## Exercise directions
Copy out each line exactly as it appears.

## Available data
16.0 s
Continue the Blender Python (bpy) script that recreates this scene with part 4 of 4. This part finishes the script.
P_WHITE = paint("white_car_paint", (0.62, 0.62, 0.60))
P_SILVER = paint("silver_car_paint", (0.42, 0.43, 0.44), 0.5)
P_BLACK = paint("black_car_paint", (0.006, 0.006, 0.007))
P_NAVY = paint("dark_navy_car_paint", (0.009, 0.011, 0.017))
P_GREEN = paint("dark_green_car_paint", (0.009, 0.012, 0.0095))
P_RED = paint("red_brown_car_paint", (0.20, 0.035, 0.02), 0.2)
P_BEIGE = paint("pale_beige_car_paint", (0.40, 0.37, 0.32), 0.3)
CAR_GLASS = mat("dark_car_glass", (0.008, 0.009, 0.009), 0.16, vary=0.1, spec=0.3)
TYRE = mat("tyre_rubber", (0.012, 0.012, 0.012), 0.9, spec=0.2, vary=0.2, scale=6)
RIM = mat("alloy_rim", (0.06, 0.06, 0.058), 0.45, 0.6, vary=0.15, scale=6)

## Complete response
16.0 s
Continue the Blender Python (bpy) script that recreates this scene with part 4 of 4. This part finishes the script.
P_WHITE = paint("white_car_paint", (0.62, 0.62, 0.60))
P_SILVER = paint("silver_car_paint", (0.42, 0.43, 0.44), 0.5)
P_BLACK = paint("black_car_paint", (0.006, 0.006, 0.007))
P_NAVY = paint("dark_navy_car_paint", (0.009, 0.011, 0.017))
P_GREEN = paint("dark_green_car_paint", (0.009, 0.012, 0.0095))
P_RED = paint("red_brown_car_paint", (0.20, 0.035, 0.02), 0.2)
P_BEIGE = paint("pale_beige_car_paint", (0.40, 0.37, 0.32), 0.3)
CAR_GLASS = mat("dark_car_glass", (0.008, 0.009, 0.009), 0.16, vary=0.1, spec=0.3)
TYRE = mat("tyre_rubber", (0.012, 0.012, 0.012), 0.9, spec=0.2, vary=0.2, scale=6)
RIM = mat("alloy_rim", (0.06, 0.06, 0.058), 0.45, 0.6, vary=0.15, scale=6)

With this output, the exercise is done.